§ **TASK REQUIREMENTS**
Each line that includes the string "objects" counts once; give the total and nothing else.

§ **SUPPLIED DATA**
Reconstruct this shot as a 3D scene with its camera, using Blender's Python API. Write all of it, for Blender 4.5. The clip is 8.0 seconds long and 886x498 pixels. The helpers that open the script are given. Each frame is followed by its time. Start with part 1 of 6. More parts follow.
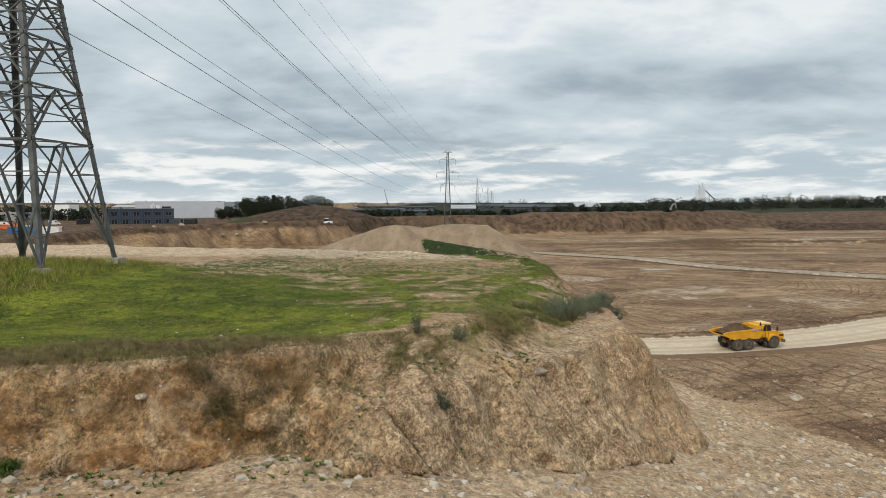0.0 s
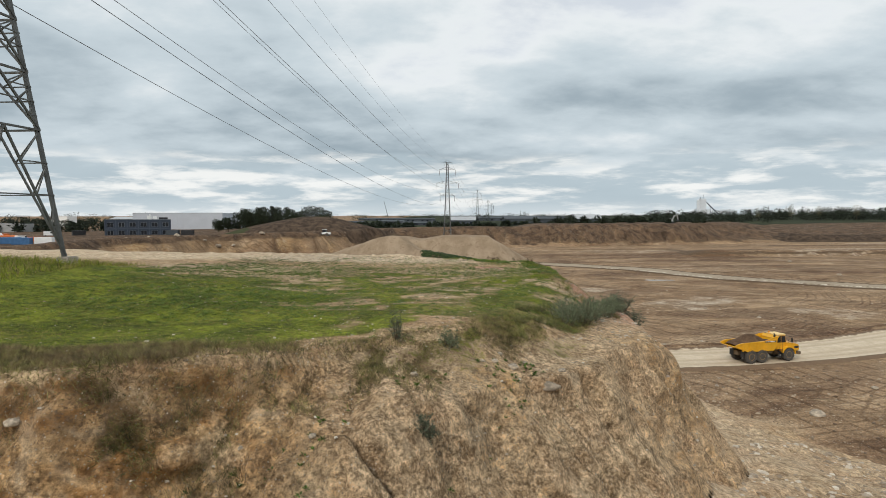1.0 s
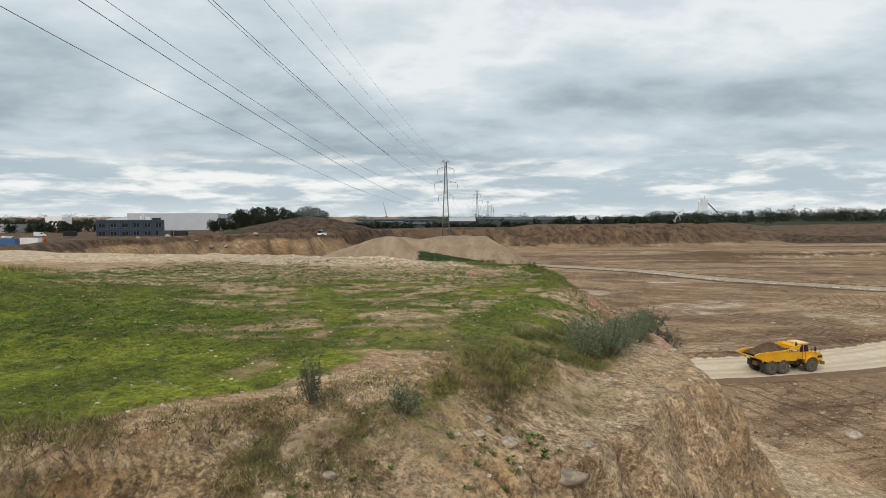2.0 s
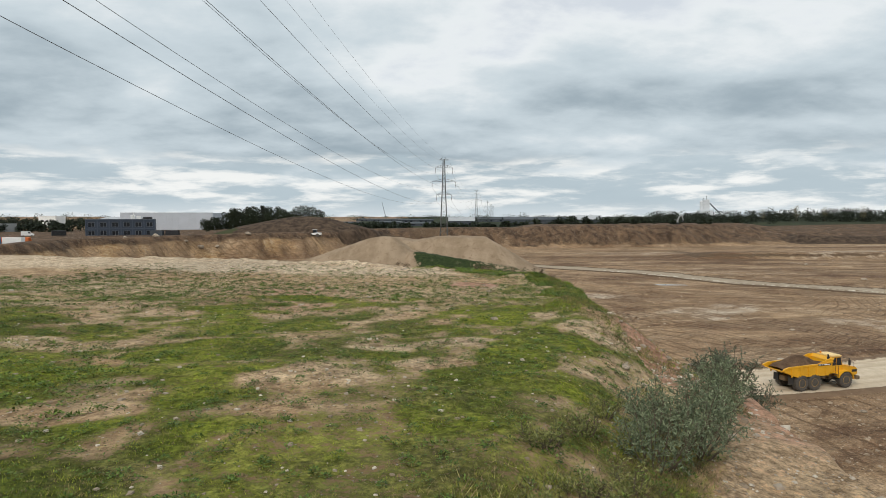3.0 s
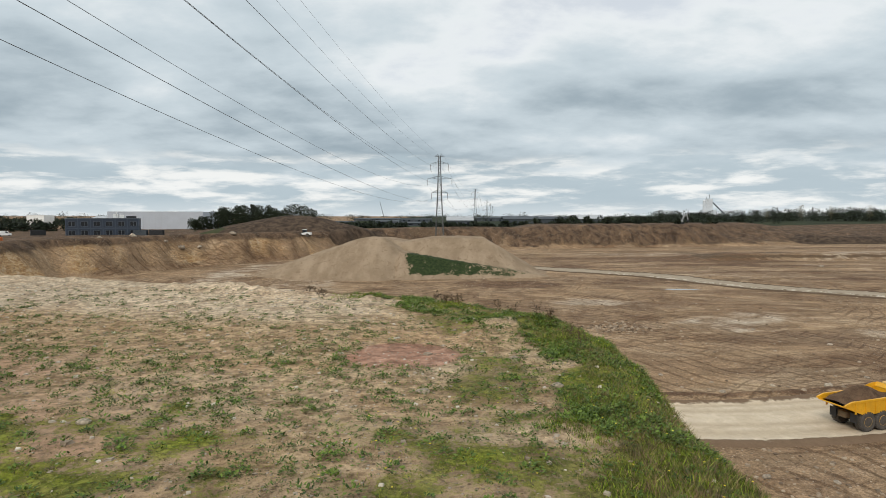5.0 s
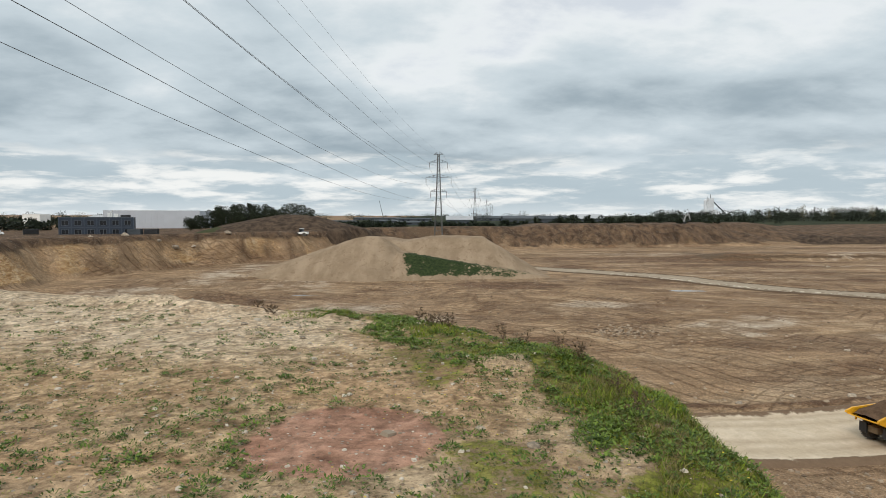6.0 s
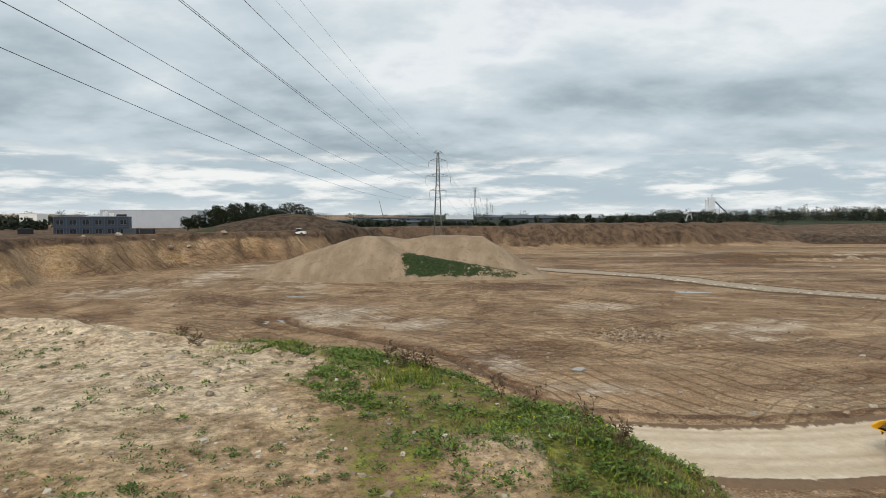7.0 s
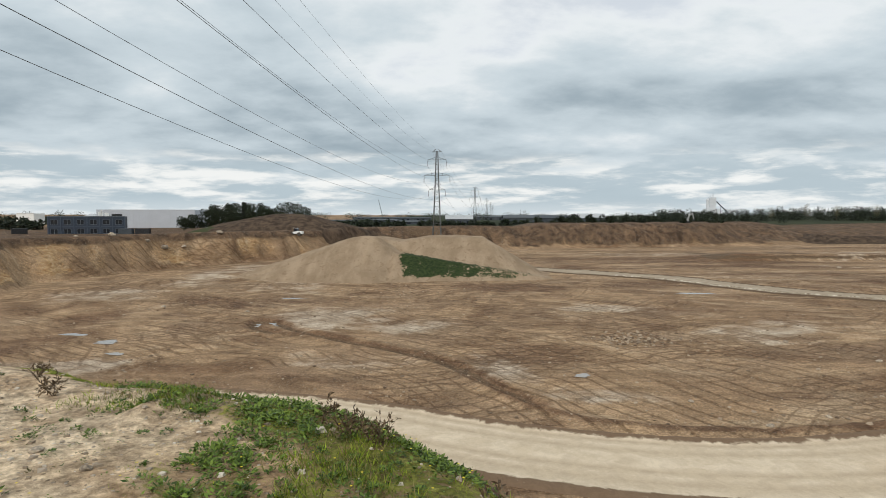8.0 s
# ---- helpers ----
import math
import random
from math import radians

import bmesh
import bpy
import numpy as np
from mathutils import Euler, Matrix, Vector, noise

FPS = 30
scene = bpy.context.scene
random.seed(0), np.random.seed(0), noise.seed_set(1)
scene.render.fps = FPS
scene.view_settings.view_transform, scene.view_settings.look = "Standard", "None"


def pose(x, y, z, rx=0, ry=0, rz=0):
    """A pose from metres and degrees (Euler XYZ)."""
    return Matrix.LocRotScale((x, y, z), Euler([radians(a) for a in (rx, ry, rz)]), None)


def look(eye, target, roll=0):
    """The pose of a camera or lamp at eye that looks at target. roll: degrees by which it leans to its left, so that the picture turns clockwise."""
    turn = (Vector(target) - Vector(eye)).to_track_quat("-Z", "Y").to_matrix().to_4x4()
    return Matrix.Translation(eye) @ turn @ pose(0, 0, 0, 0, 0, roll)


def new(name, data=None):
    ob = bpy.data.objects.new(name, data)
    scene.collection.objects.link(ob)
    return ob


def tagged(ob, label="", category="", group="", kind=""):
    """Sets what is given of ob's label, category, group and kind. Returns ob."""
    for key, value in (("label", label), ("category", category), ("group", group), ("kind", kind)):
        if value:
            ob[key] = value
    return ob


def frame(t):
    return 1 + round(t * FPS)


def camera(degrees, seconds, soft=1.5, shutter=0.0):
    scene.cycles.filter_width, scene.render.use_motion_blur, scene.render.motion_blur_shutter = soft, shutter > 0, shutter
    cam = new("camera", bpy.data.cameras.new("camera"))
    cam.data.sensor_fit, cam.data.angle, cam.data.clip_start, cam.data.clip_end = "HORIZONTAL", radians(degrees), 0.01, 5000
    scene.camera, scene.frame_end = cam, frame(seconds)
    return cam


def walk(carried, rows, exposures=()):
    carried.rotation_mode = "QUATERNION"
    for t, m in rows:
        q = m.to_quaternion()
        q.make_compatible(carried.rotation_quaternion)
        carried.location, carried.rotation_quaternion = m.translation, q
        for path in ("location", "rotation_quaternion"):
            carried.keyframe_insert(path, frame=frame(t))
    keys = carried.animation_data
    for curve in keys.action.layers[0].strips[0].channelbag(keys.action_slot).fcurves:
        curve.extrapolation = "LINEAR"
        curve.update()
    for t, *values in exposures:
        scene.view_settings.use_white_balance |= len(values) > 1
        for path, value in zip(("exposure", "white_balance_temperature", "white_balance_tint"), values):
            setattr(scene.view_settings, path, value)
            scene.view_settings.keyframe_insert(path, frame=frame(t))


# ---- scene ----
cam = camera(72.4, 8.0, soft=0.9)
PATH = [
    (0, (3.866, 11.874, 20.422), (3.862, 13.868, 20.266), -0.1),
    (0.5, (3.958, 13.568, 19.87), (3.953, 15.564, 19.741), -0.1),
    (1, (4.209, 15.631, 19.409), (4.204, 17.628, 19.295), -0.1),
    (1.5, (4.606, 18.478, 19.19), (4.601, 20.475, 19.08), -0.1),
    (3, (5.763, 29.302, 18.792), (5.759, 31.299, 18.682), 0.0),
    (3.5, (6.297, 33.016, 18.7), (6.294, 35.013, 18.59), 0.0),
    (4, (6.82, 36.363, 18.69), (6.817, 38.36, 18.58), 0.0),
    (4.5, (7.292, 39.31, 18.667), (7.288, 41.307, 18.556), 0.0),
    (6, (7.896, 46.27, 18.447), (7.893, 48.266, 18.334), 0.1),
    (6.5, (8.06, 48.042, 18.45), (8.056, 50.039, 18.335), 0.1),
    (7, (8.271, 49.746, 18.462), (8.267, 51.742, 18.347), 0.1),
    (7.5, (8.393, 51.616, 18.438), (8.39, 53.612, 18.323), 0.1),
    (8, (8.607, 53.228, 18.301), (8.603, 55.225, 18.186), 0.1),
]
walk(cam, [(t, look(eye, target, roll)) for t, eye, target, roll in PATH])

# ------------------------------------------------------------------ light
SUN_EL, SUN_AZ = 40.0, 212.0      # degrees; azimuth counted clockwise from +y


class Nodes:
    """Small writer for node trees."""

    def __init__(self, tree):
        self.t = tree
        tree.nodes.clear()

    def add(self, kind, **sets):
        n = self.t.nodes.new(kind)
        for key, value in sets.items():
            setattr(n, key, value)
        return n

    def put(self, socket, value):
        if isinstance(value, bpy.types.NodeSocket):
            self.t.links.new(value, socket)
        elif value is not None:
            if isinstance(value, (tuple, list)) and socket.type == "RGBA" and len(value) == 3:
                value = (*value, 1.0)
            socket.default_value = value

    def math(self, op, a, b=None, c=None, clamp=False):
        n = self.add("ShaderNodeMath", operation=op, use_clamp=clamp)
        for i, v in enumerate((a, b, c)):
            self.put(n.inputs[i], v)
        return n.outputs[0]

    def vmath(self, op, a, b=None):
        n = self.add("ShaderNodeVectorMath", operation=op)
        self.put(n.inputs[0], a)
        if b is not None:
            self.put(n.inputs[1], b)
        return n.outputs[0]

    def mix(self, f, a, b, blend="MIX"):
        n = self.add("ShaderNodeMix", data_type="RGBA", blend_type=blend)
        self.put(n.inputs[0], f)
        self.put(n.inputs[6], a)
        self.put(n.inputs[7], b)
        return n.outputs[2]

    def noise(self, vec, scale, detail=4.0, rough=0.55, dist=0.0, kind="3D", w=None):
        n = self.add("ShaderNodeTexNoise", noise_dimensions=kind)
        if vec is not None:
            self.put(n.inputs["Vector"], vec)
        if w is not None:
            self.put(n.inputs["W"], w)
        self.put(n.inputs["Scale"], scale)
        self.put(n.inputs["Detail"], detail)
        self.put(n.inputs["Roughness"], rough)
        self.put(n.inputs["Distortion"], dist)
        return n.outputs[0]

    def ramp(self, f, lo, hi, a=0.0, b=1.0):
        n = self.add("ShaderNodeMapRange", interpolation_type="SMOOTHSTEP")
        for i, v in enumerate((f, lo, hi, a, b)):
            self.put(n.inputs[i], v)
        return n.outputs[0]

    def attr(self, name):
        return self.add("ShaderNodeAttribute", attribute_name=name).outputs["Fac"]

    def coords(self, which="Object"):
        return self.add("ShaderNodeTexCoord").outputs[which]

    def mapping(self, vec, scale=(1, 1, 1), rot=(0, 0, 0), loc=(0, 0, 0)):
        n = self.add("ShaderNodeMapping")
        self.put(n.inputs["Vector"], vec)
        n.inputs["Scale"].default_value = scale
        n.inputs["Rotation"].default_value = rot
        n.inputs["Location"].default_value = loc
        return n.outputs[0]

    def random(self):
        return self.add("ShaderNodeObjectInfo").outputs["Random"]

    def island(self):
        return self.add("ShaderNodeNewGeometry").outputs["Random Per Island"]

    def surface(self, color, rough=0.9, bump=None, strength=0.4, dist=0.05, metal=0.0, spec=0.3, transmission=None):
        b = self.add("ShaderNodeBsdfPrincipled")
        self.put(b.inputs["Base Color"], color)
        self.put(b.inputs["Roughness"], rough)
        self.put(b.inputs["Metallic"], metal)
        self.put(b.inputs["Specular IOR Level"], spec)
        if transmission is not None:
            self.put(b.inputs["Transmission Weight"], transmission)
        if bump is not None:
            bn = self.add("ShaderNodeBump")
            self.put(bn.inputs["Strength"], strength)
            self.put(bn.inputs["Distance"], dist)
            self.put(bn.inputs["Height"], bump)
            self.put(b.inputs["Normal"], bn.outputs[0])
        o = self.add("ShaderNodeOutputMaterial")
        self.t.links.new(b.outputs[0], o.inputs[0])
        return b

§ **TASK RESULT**
2